Кипрей-Полыхань | страница 38



Но все-таки основное в его творчестве — родная земля. Как ни соблазнительны поездки на Памир, Камчатку и далее — в Турцию, Грецию, Сирию, Иорданию, в Шри-Ланку, Индию, Эфиопию, которые для писателя всегда дают и толчок к новым замыслам, и интересный материал, но без родимой почвы, земли детства писатель — словно Антей… Взгляд на мир с любой высоты начинается для Бахревского с Рязанщины, Нижегородчины, Подмосковья, где провел он трудные и счастливые годы отрочества и юности. Здесь истоки поэтического мира его рассказов, стихов, исторических повестей, собранных в книги «Дюжина», «Лошадиная поляна», «Земляника», «Кипрей-Полыхань», и его сказок, таких, как «Дядюшка Шорох и Шуршавы», «Кто спасет воробушка?» И конечно же, здесь корни его увлечения русской историей. Как не вспомнить его разбойника Кудеяра («Клад атамана»), его яростных свободолюбцев-псковичей («Всполошный колокол»), его земляков — орехово-зуевских ткачей, зачинателей организованного рабочего движения в России («Морозовская стачка» и «Голодный поход»).

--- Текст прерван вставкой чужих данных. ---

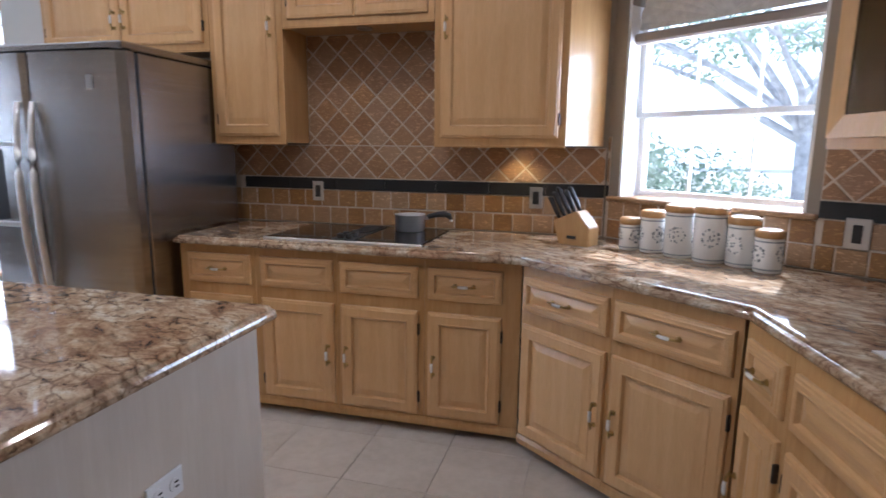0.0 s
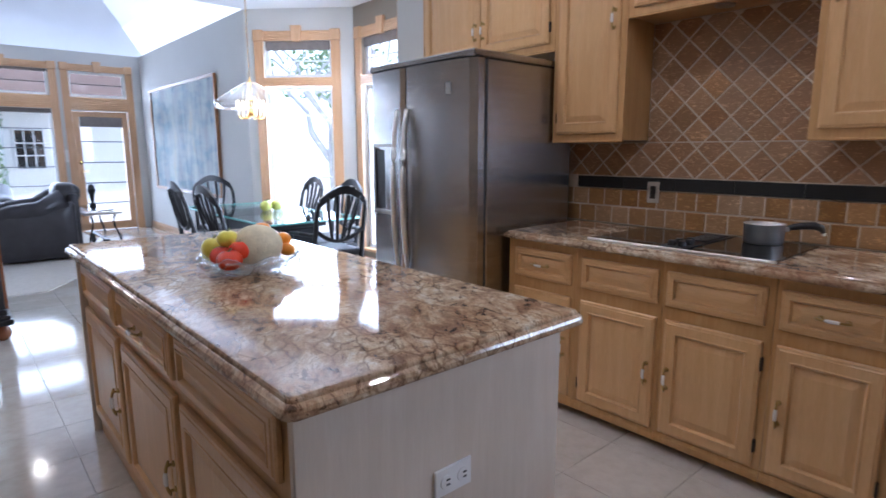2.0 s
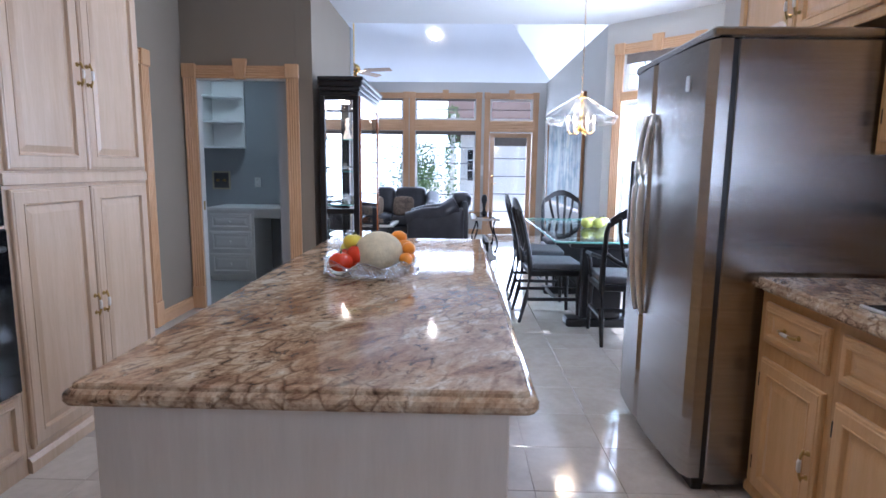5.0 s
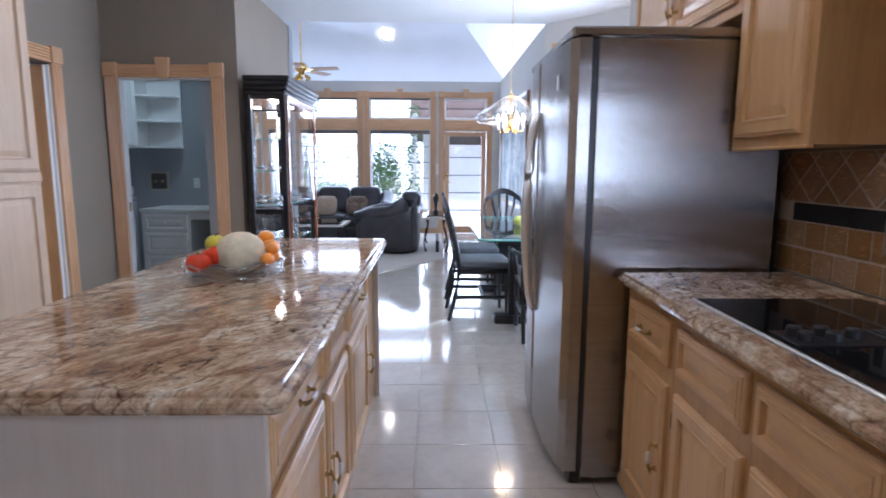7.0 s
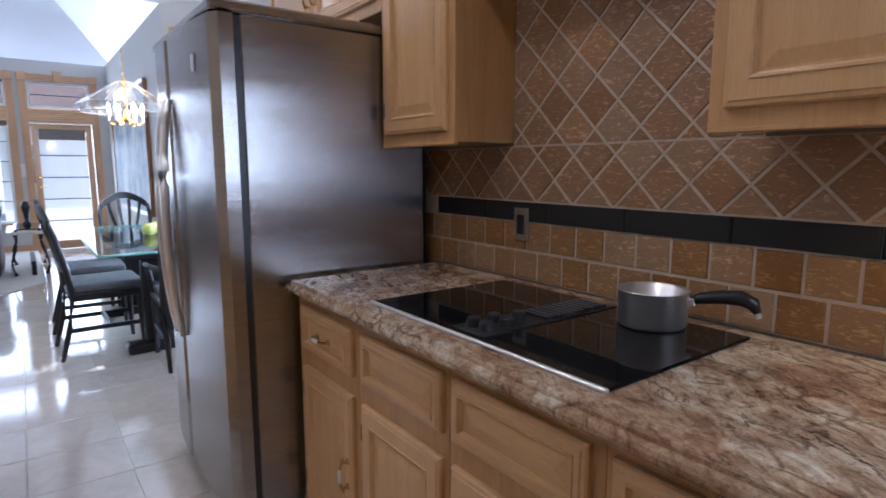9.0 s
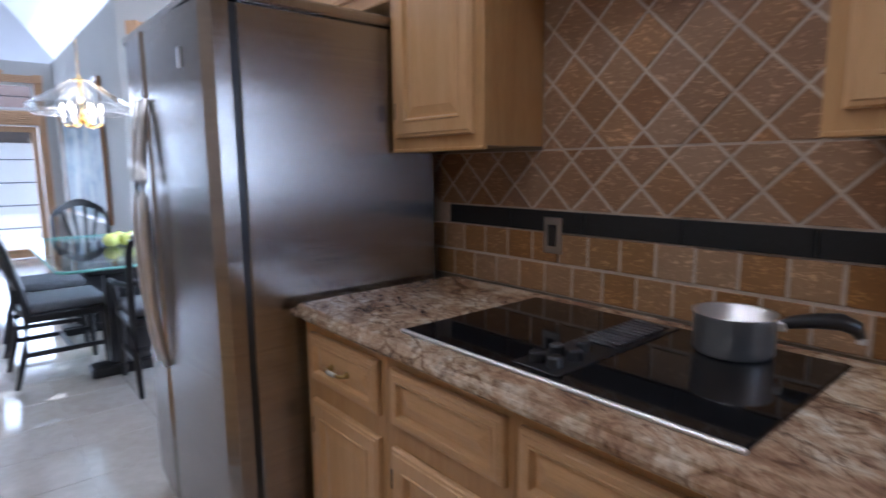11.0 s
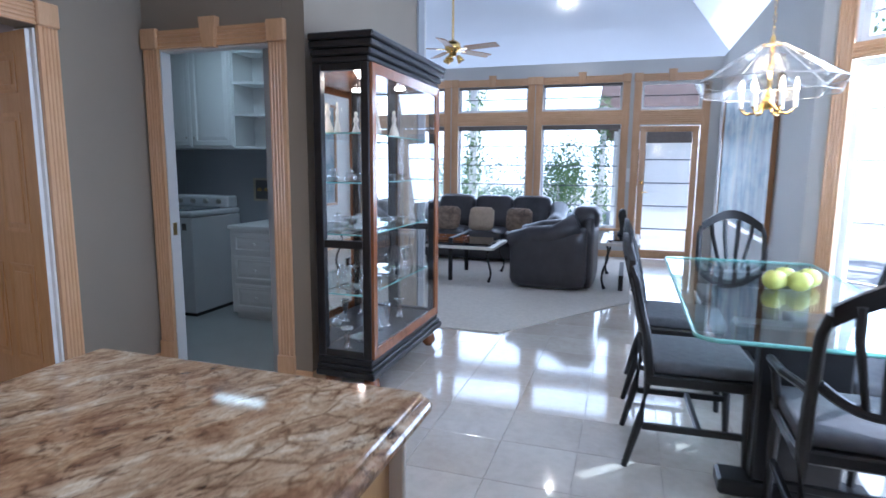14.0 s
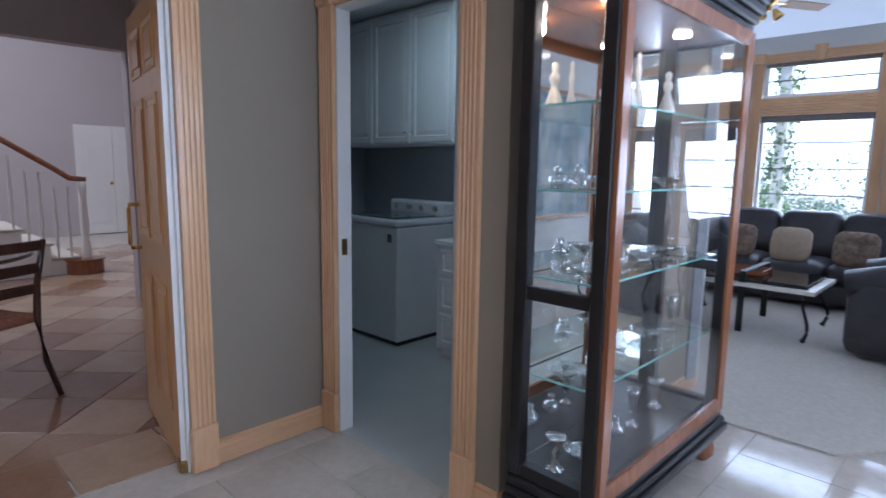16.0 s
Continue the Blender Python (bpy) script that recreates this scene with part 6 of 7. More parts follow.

Но все это было потом. А вначале… Надо отдать должное тогдашнему директору издательства Константину Федотовичу Пискунову. Был у него хороший обычай — самому непременно встречаться с новичками, прочесть рукопись и побеседовать, повыспрашивать — с чем человек идет в литературу, с каким багажом и с каким настроением, в чем его надо поддержать или к чему подвигнуть. Лесное детство стояло за плечами автора, когда он писал свою первую книгу. В лесу человеку жить не просто: надо и дрова рубить, и сено косить, но ведь только отер со лба пот, разогнул спину — и вот она, колдовская сказка столетних сосен, затаившегося озерка… Покоряет убежденность Бахревского в том, что есть они, чудеса! Есть, не зря же столько сложено о них легенд и сказаний. Если это всего лишь отражение живущих в народе мечтаний, то и они не на пустом месте родились. Попробуйте проникнуть в глубь сказки — в ней же концентрация духовности высшей пробы. Духовности не в смысле веры в нечто потустороннее, а как сгустка лучших нравственных порывов… И какое же у хорошей сказки легкое дыхание, какая свобода обращения с временем и пространством! И какой притом изумительный реализм в деталях, узнаваемость в житейски достоверных подробностях, какое знание природы…

Добрым духом сказки, верой в простые и естественные чудеса овеяны, пожалуй, все книги Владислава Бахревского. Читатель убедится в этом сам, открыв хотя бы вот эту книгу. Федя, юный герой повести «Голубые луга», так увлечен игрой в придуманную им самим Ту Страну, чудесную, сказочную, которая есть рядом с нами, а может, внутри нас, что все время ищет тропинку в нее, ищет какой-то таинственный знак, который открыл бы ее наяву. Игра? Но за нею так много стоит. Прежде всего, словно бы языческое, очень древнее, а теперь — наисовременнейшее (его можно бы назвать экологическим мышлением) отношение к природе. Большинство хороших людей, о которых рассказывает писатель, воспринимают природу как одно огромное живое существо, где все слито, взаимосвязано какой-то еще не разгаданной общей тайной. Маленький герой первой же повести Бахревского «Мальчик с Веселого» допытывается у лягушонка: «Скажи мне, нас никто не слышит, откуда берется вода в ключе?» Он убежден, что еще чуть-чуть — и научится понимать язык живых существ… Вот и Федя из «Голубых лугов», приникнув к земле и глядя в небо, задумывается: «Не может же быть так, чтоб небо — только воздух, а земля — только песок, глина, камни.